In the United States tornados have caused serious damage in the south west of the country.
AV Western Arkansas, scene of tornado. Damaged buildings (2 shots)
AV Paris, Texas, with buildings with roofs ripped off (2 shots)
CU Cleo Patterson, resident of Paris, speaking
SV Ambulance moves away (3 shots)
SV Police car patrolling area (3 shots)
GV Rescue workers sifting through debris (2 shots)
SV Reverend R.L. Gray speaking
G/SVs Neighbours sifting debris and consoling relatives (3 shots)
SCU Survivor speaking
GV ZOOM OUT Remains of church
SV Survivor sitting on wreckage
TRANSCRIPT FOR SEQUENCE THREE:
CLEO PATTERSON: "And I heard it when it hit, it sounded like a freight train, come through as a 'whooo...' just as it hit."
TRANSCRIPT FOR SEQUENCE SEVEN:
REVEREND R.L. GRAY: "Well, I said I'm all right. Move over I'm looking for my grandkids, I can't get them spotted anywhere."

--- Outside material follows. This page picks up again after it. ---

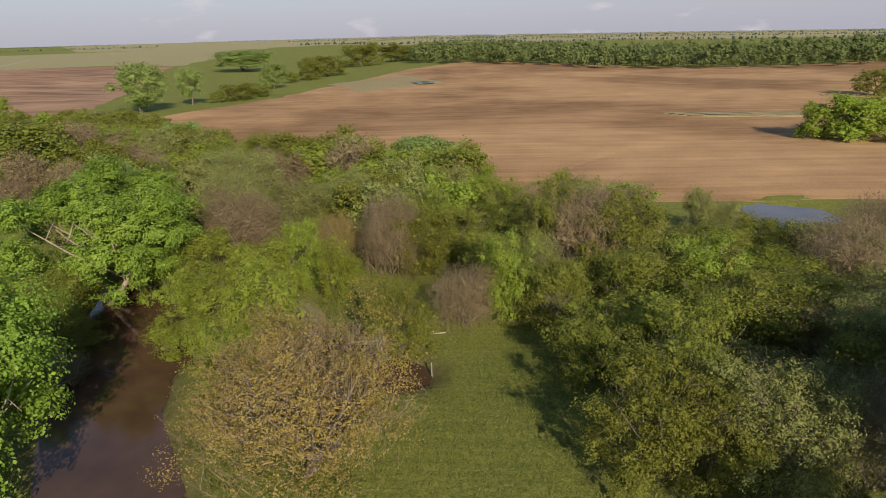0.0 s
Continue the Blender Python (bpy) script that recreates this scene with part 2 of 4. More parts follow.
BARK_WHITE = bark_mat("bleached_bark", (0.2, 0.16, 0.12), (0.42, 0.35, 0.27))
BARK_TWIG = bark_mat("twig_bark", (0.16, 0.122, 0.08), (0.3, 0.24, 0.165))
BARK_RED = bark_mat("red_twig_bark", (0.18, 0.13, 0.1), (0.32, 0.24, 0.185))


# ---- lie of the land ----
CREEK = [(-16, 12), (-6, 22), (6, 29.5), (15, 35), (22, 37.2), (27, 38.5), (33, 42), (40, 44)]
ARM = [(26, 36.5), (27, 30), (26.5, 25), (26, 20), (22, 15.5)]


def off_line(x, y, line):
    best = np.full(np.shape(x), 1e9)
    for (ax, ay), (bx, by) in zip(line, line[1:]):
        dx, dy = bx - ax, by - ay
        s = np.clip(((x - ax) * dx + (y - ay) * dy) / (dx * dx + dy * dy), 0, 1)
        best = np.minimum(best, np.hypot(x - ax - s * dx, y - ay - s * dy))
    return best


def smooth(a, b, v):
    s = np.clip((v - a) / (b - a), 0, 1)
    return s * s * (3 - 2 * s)


def land(x, y):
    x, y = np.asarray(x, float), np.asarray(y, float)
    far = np.hypot(x, y - 60)
    # the far country falls away to the west and the south-east
    bearing = np.degrees(np.arctan2(y - 60, x))
    fall = np.interp(bearing, (-90, -30, 3, 33, 60, 75, 90, 100, 115, 132, 150, 180), (0, -0.45, -0.05, -0.05, 0.1, 0.18, -0.05, -0.27, -0.4, -0.85, -0.9, 0))
    z = 0.25 * np.sin(x * 0.05 + 1.0) * np.sin(y * 0.043) + 0.08 * np.sin(x * 0.31) * np.sin(y * 0.27 + 2)
    z = z * smooth(2500, 600, far) + 2.5 * smooth(230, 600, far) + 3.0 * smooth(700, 2600, far)
    z += np.maximum(far - 320, 0) ** 2 / (np.maximum(far - 320, 0) + 150) * np.radians(fall)
    z += 2.0 * smooth(200, 420, x) * smooth(500, 200, np.abs(y - 40)) * np.sin(y * 0.02 + 1)
    z += 2.6 * smooth(170, 70, np.hypot(x + 200, y - 350))
    z -= 1.7 * smooth(5.4, 2.4, off_line(x, y, CREEK)) 
    z -= 1.3 * smooth(3.6, 1.2, off_line(x, y, ARM)) * smooth(3, 5, off_line(x, y, CREEK))
    z -= 0.9 * smooth(9, 4, np.hypot(x - 65, y + 31))
    return z


def part(name, bm, material, parent, label=""):
    me = bpy.data.meshes.new(name)
    bm.to_mesh(me)
    bm.free()
    me.materials.append(material)
    ob = new(name, me)
    ob.parent = parent
    return tagged(ob, label)


def mesh_object(name, verts, faces, material, parent=None, shade=False):
    me = bpy.data.meshes.new(name)
    me.from_pydata(verts.tolist() if hasattr(verts, "tolist") else verts, [], faces.tolist() if hasattr(faces, "tolist") else faces)
    me.materials.append(material)
    if shade:
        me.shade_smooth()
    me.update()
    ob = new(name, me)
    ob.parent = parent
    return ob


def grid_sheet(name, us, vs, place, material):
    """A sheet over the land: place(u, v) gives x and y, and a lift over it."""
    U, V = np.meshgrid(us, vs, indexing="ij")
    x, y, lift = place(U, V)
    pts = np.stack([x, y, land(x, y) + lift], -1).reshape(-1, 3)
    i = np.arange(len(us) * len(vs)).reshape(len(us), len(vs))
    faces = np.stack([i[:-1, :-1], i[1:, :-1], i[1:, 1:], i[:-1, 1:]], -1).reshape(-1, 4)
    return mesh_object(name, pts, faces, material, shade=True)


def stretched(near, lo, hi, step, far):
    out, s = list(np.arange(lo, hi + step, step)), step
    a, b = lo, out[-1]
    while b < far:
        s *= 1.14
        b += s
        out.append(b)
    s = step
    while a > -far:
        s *= 1.14
        a -= s
        out.insert(0, a)
    return np.array(out)


ground = grid_sheet("ground", stretched(0, -70, 100, 1.4, 5500), stretched(0, -50, 210, 1.4, 5500), lambda u, v: (u, v, 0), GRASS)
gx, gy = (np.array([v.co[k] for v in ground.data.vertices]) for k in (0, 1))
# first term: creek banks; second: dark brown patches west of x = -34
mud = 0.8 * smooth(6.5, 2.5, np.minimum(off_line(gx, gy, CREEK), off_line(gx, gy, ARM) + 1.5)) + 0.8 * smooth(-0.2, 0.6, np.sin(gx * 0.21 + 2) * np.sin(gy * 0.17 + gx * 0.05)) * smooth(-34, -42, gx) * smooth(180, 150, gy)
ground.data.attributes.new("mud", "FLOAT", "POINT").data.foreach_set("value", np.clip(mud, 0, 1).astype(np.float32))
tagged(ground, "gently rolling green meadow with drier patches", "meadow", kind="structure")


def field(name, corners, material, label, category="field", lift=0.12, n=40):
    """A four-cornered field laid over the land."""
    a, b, c, d = (np.array(p, float) for p in corners)

    def place(u, v):
        p = (a[:, None, None] * (1 - u) + b[:, None, None] * u) * (1 - v) + (d[:, None, None] * (1 - u) + c[:, None, None] * u) * v
        edge = 0.9 * np.sin(u * 23) * np.sin(v * 17 + 1)
        return p[0] + edge, p[1] - edge, lift * np.minimum(1, 30 * np.minimum(np.minimum(u, 1 - u), np.minimum(v, 1 - v))) + 0.02
    ob = grid_sheet(name, np.linspace(0, 1, n), np.linspace(0, 1, n), place, material)
    return tagged(ob, label, category, kind="structure")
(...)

TRANSCRIPT FOR SEQUENCE NINE:
SURVIVOR: "My daughter and those were praying and that's what kept us safe. I know the Lord kept us safe."
REPORTER: BARBARA ROWAN
NOTE TO EDITORS: AN ALTERNATE COMMENTARY BY NBC'S BARBARA ROWAN IS AVAILABLE.
Script is copyright Reuters Limited. All rights reserved
Background: In the United States tornados have caused serious damage in the south west of the country. One swept through a 80 kilometre (50 mile) section of western Arkansas killing at least 13 people, including a family of five crushed to death when their home caved in. In Texas, the storms left a trail of death and destruction stretching across three counties. Worst-hit was the city of Paris, about 130 kilometres (80 miles) north-east of Dallas. One resident, Mrs. Cleo Patterson, said that when it hit the tornado sounded like a freight train. In Paris eight lives were lost, with hundreds treated for injury, and thousands made homeless. A curfew was imposed on the city and police and National Guardsmen were out on patrol to prevent looting. As rescue officials began the search for missing people, they had to be careful of ruptured gas pipelines.